** SOURCE MATERIAL **

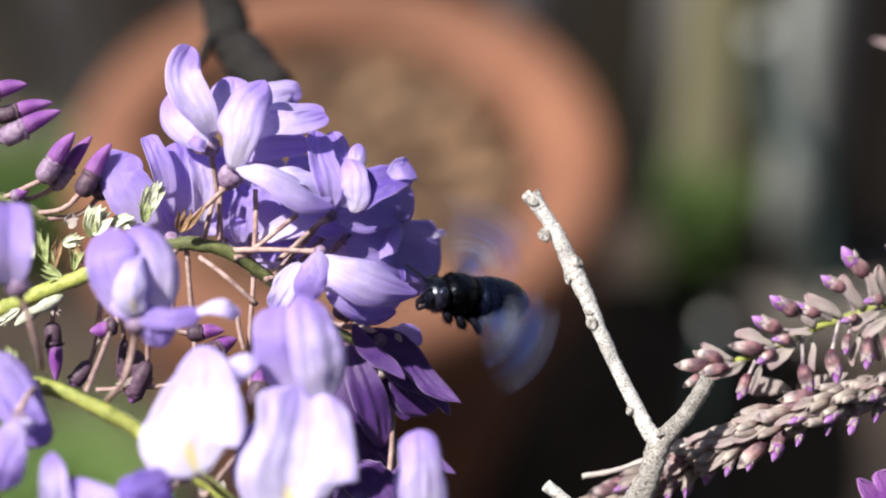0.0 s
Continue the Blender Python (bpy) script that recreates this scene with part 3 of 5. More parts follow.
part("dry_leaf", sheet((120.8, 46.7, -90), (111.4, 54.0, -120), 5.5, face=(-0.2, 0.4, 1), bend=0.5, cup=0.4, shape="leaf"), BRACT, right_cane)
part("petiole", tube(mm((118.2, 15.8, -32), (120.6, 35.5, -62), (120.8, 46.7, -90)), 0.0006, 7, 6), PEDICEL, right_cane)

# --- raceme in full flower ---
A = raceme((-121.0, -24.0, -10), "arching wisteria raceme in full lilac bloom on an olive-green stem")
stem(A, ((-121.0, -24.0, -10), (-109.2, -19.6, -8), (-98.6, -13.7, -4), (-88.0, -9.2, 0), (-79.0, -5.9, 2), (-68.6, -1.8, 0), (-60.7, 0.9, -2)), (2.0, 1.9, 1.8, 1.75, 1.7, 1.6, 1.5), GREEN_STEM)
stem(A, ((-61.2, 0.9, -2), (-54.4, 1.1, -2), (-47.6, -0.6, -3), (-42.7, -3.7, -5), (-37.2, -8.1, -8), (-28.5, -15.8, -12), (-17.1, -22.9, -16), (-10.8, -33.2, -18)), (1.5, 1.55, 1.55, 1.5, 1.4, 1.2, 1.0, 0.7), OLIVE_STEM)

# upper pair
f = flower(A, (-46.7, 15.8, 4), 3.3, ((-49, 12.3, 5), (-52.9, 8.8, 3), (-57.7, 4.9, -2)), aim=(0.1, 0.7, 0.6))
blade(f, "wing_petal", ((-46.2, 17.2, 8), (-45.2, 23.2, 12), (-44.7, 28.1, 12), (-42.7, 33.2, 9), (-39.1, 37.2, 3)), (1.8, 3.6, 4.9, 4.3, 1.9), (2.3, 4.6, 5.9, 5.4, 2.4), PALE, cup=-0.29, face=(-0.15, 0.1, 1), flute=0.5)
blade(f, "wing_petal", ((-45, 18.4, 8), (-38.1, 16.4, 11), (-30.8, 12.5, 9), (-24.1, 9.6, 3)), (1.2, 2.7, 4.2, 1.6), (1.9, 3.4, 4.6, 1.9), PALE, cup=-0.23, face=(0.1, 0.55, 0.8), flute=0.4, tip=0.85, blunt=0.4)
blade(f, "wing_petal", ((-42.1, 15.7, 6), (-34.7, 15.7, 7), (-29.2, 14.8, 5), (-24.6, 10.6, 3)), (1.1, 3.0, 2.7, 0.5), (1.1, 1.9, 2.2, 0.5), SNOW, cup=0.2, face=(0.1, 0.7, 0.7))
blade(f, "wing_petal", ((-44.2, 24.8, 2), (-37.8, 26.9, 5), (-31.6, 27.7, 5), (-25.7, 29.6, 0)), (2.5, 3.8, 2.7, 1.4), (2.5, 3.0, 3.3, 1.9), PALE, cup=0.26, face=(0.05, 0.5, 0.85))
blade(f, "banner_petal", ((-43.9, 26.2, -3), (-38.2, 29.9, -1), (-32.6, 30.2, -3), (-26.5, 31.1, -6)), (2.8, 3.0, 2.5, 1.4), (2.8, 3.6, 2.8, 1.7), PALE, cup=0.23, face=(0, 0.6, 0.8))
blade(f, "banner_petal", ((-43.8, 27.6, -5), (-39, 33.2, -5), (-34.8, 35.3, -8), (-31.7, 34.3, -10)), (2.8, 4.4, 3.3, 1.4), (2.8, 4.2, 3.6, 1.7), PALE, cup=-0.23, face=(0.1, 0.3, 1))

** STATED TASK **
Leave the pictures out and copy the rest of the data exactly.

** TASK SOLUTION **
0.0 s
Continue the Blender Python (bpy) script that recreates this scene with part 3 of 5. More parts follow.
part("dry_leaf", sheet((120.8, 46.7, -90), (111.4, 54.0, -120), 5.5, face=(-0.2, 0.4, 1), bend=0.5, cup=0.4, shape="leaf"), BRACT, right_cane)
part("petiole", tube(mm((118.2, 15.8, -32), (120.6, 35.5, -62), (120.8, 46.7, -90)), 0.0006, 7, 6), PEDICEL, right_cane)

# --- raceme in full flower ---
A = raceme((-121.0, -24.0, -10), "arching wisteria raceme in full lilac bloom on an olive-green stem")
stem(A, ((-121.0, -24.0, -10), (-109.2, -19.6, -8), (-98.6, -13.7, -4), (-88.0, -9.2, 0), (-79.0, -5.9, 2), (-68.6, -1.8, 0), (-60.7, 0.9, -2)), (2.0, 1.9, 1.8, 1.75, 1.7, 1.6, 1.5), GREEN_STEM)
stem(A, ((-61.2, 0.9, -2), (-54.4, 1.1, -2), (-47.6, -0.6, -3), (-42.7, -3.7, -5), (-37.2, -8.1, -8), (-28.5, -15.8, -12), (-17.1, -22.9, -16), (-10.8, -33.2, -18)), (1.5, 1.55, 1.55, 1.5, 1.4, 1.2, 1.0, 0.7), OLIVE_STEM)

# upper pair
f = flower(A, (-46.7, 15.8, 4), 3.3, ((-49, 12.3, 5), (-52.9, 8.8, 3), (-57.7, 4.9, -2)), aim=(0.1, 0.7, 0.6))
blade(f, "wing_petal", ((-46.2, 17.2, 8), (-45.2, 23.2, 12), (-44.7, 28.1, 12), (-42.7, 33.2, 9), (-39.1, 37.2, 3)), (1.8, 3.6, 4.9, 4.3, 1.9), (2.3, 4.6, 5.9, 5.4, 2.4), PALE, cup=-0.29, face=(-0.15, 0.1, 1), flute=0.5)
blade(f, "wing_petal", ((-45, 18.4, 8), (-38.1, 16.4, 11), (-30.8, 12.5, 9), (-24.1, 9.6, 3)), (1.2, 2.7, 4.2, 1.6), (1.9, 3.4, 4.6, 1.9), PALE, cup=-0.23, face=(0.1, 0.55, 0.8), flute=0.4, tip=0.85, blunt=0.4)
blade(f, "wing_petal", ((-42.1, 15.7, 6), (-34.7, 15.7, 7), (-29.2, 14.8, 5), (-24.6, 10.6, 3)), (1.1, 3.0, 2.7, 0.5), (1.1, 1.9, 2.2, 0.5), SNOW, cup=0.2, face=(0.1, 0.7, 0.7))
blade(f, "wing_petal", ((-44.2, 24.8, 2), (-37.8, 26.9, 5), (-31.6, 27.7, 5), (-25.7, 29.6, 0)), (2.5, 3.8, 2.7, 1.4), (2.5, 3.0, 3.3, 1.9), PALE, cup=0.26, face=(0.05, 0.5, 0.85))
blade(f, "banner_petal", ((-43.9, 26.2, -3), (-38.2, 29.9, -1), (-32.6, 30.2, -3), (-26.5, 31.1, -6)), (2.8, 3.0, 2.5, 1.4), (2.8, 3.6, 2.8, 1.7), PALE, cup=0.23, face=(0, 0.6, 0.8))
blade(f, "banner_petal", ((-43.8, 27.6, -5), (-39, 33.2, -5), (-34.8, 35.3, -8), (-31.7, 34.3, -10)), (2.8, 4.4, 3.3, 1.4), (2.8, 4.2, 3.6, 1.7), PALE, cup=-0.23, face=(0.1, 0.3, 1))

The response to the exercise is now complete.